I stopped paying to read the FT many years ago. The WSJ Europe is better value and provides real investigative reporting (not to mention that wacky reactionary op-ed page).
But now I think the FT's editors have really lost their way. (I'm picking on the editors because I assume they write the headlines and lead paragraph of stories ultimately published.)
In the March 1 print edition, the FT ran a headline "UK venture capitalists to get state bail-out" (see on search page here). The same article appeared in the online edition under "IIF to throw entrepreneurs £200m lifeline", which is rather more accurate.
The article describes a new EU facility designed to encourage investment in UK-based start-ups, and disingenuously positions this as a 'bail-out' of either VCs or entrepreneurs (depending on which edition you read). This spin on the story was presumably meant to pre-empt populist competition from the headline writers at the Daily Mail?

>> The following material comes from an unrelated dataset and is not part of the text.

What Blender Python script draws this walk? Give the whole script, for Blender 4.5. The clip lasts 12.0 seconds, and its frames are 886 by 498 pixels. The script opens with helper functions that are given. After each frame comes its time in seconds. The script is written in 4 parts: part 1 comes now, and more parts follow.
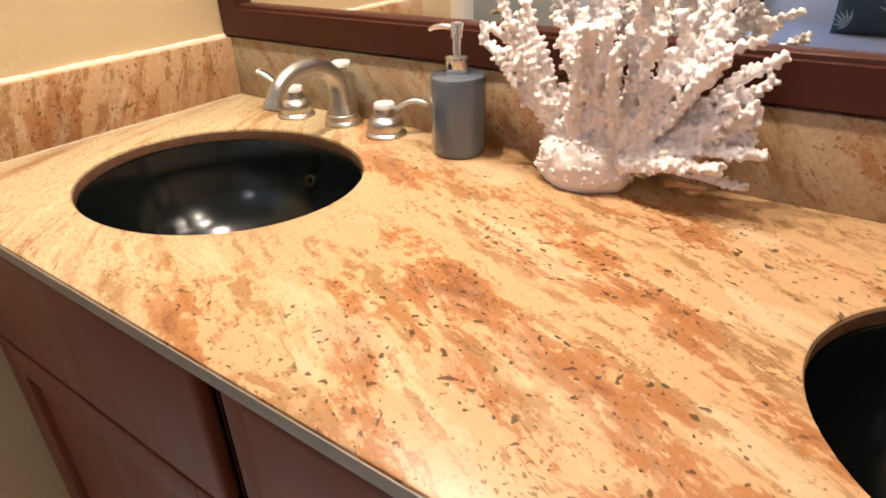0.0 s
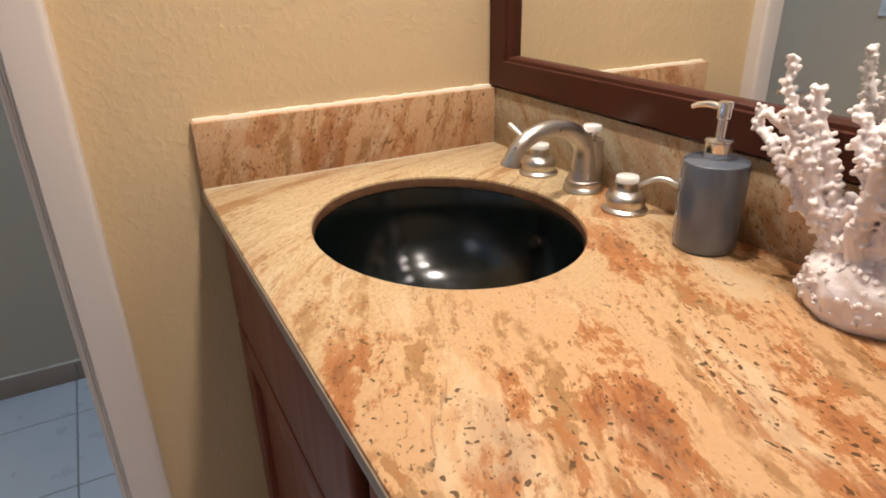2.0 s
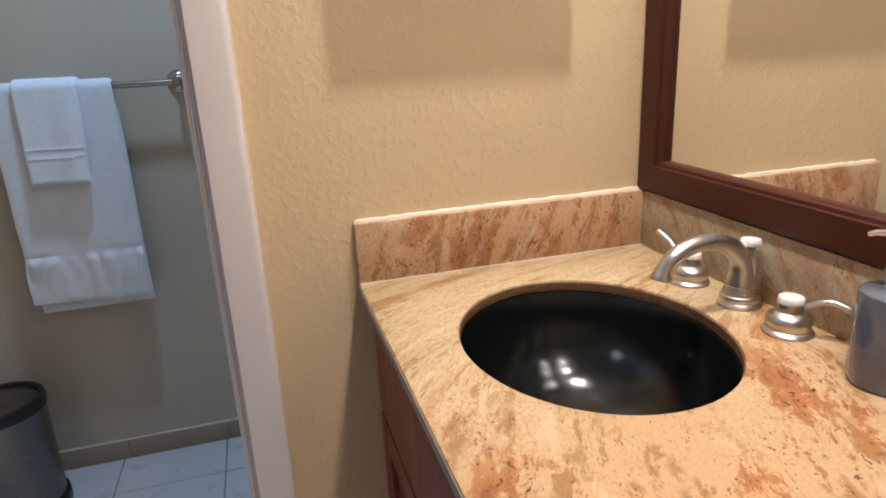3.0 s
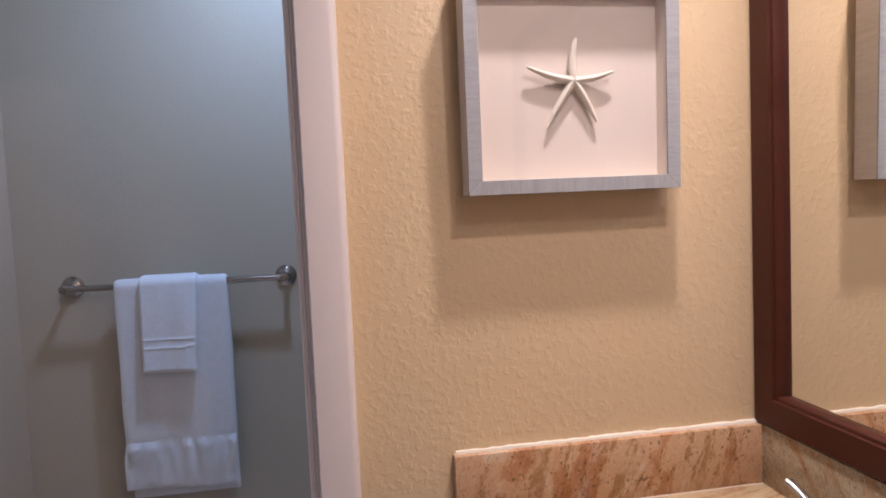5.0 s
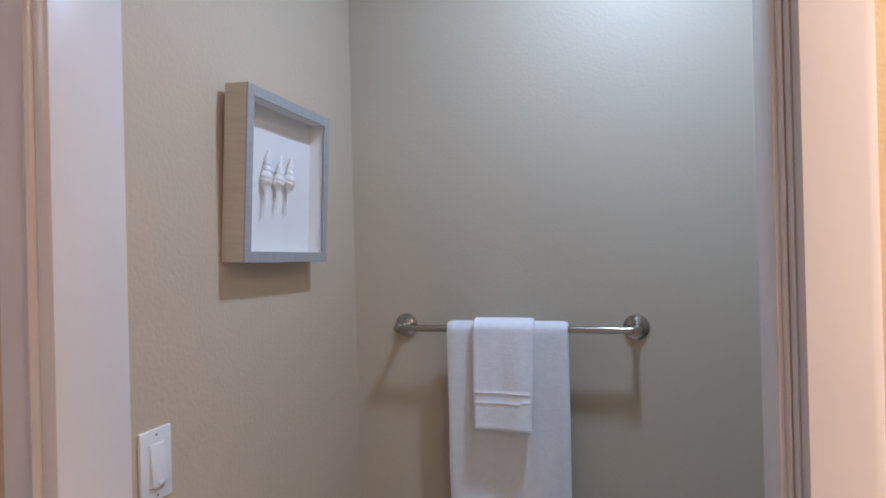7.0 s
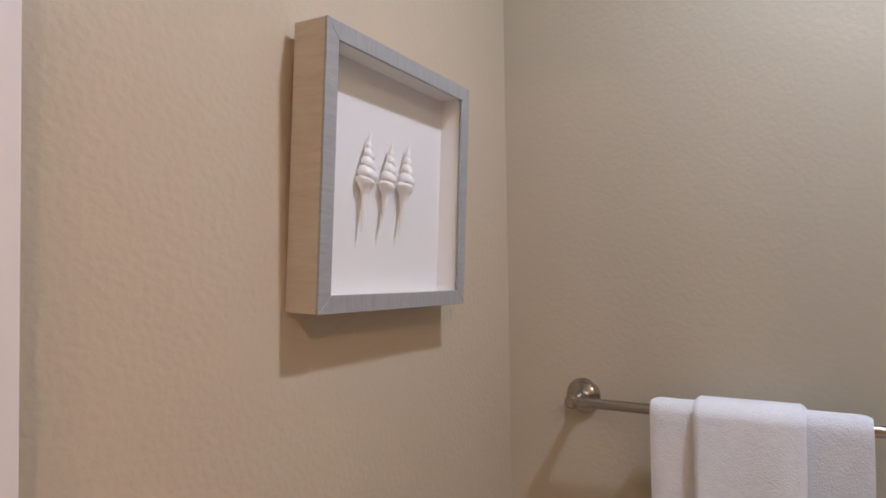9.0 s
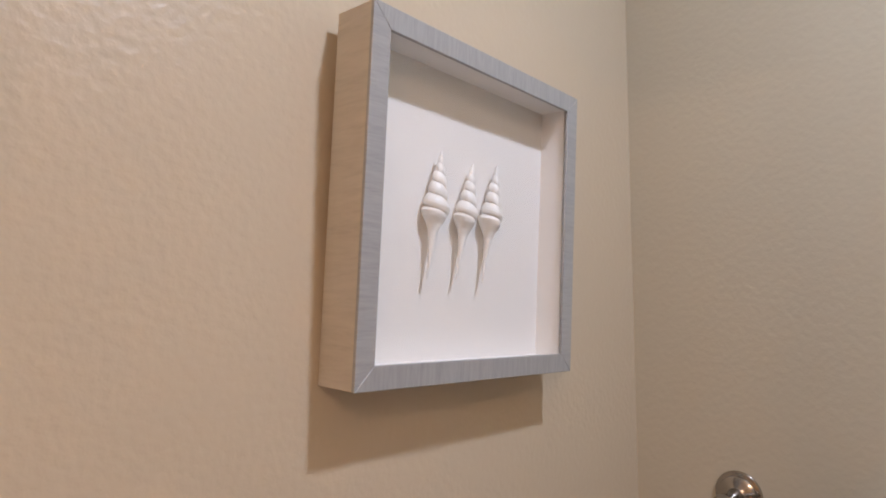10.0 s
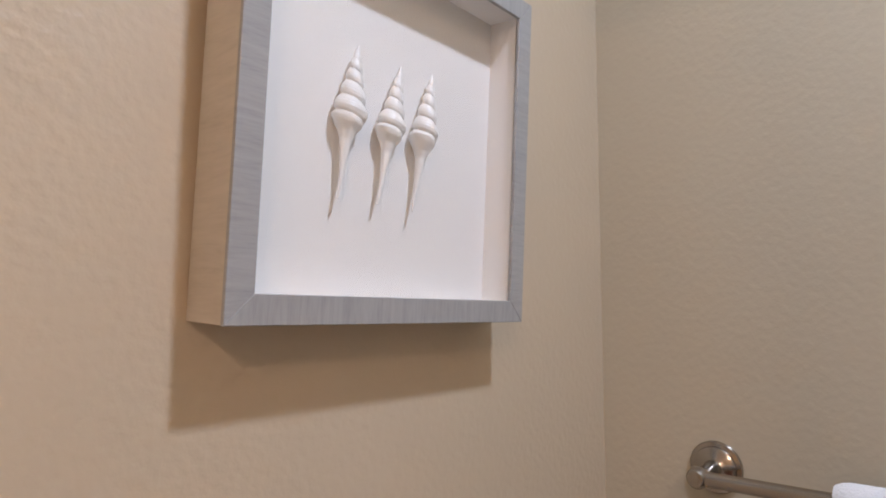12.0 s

I've written about the misguided genesis of this Gordon Brown project here, and Fred Destin provides good perspective in his critique of the project here. The debate the FT should be covering is whether government-directed funds are at all effective in fostering innovation. But instead the FT does little more than re-tweet this yet-another-bail-out story.
The facts. The IIF is an investment vehicle funded 50:50 by the European Investment Fund (EIF) and the UK government. As such it is identical to other such facilities that have been run by the EIF in Germany (€500m!), Portugal, Spain, France, Turkey and other countries for many years. These are part of an ongoing programme originated by the European Investment Bank (EIB), worth billions of euros, to support innovation and small company formation.
In this context, the UK IIF is simply another European project that is meant to increase the availability of financing for early-stage businesses, which allegedly face an 'equity gap'.
The fund will participate in existing regional and smaller venture funds, who will have more capital to invest than they otherwise would have. Unlike banks who received equity injections to shore up their balance sheets and to encourage more lending, VCs do not have the option of sitting on the extra capital -- they have to deploy it. It sits in funds, not on balance sheets. The beneficiaries are start-ups across the country, who may stay alive longer and end up employing more people.
Ultimately the government's policy objective is probably to maintain or increase employment. This vehicle is likely to be a highly inefficient way of going about it.
But characterising this as a state bail-out of the UK VC sector is misleading, and represents low-brow low-effort journalism from an outfit that should know, and do, better.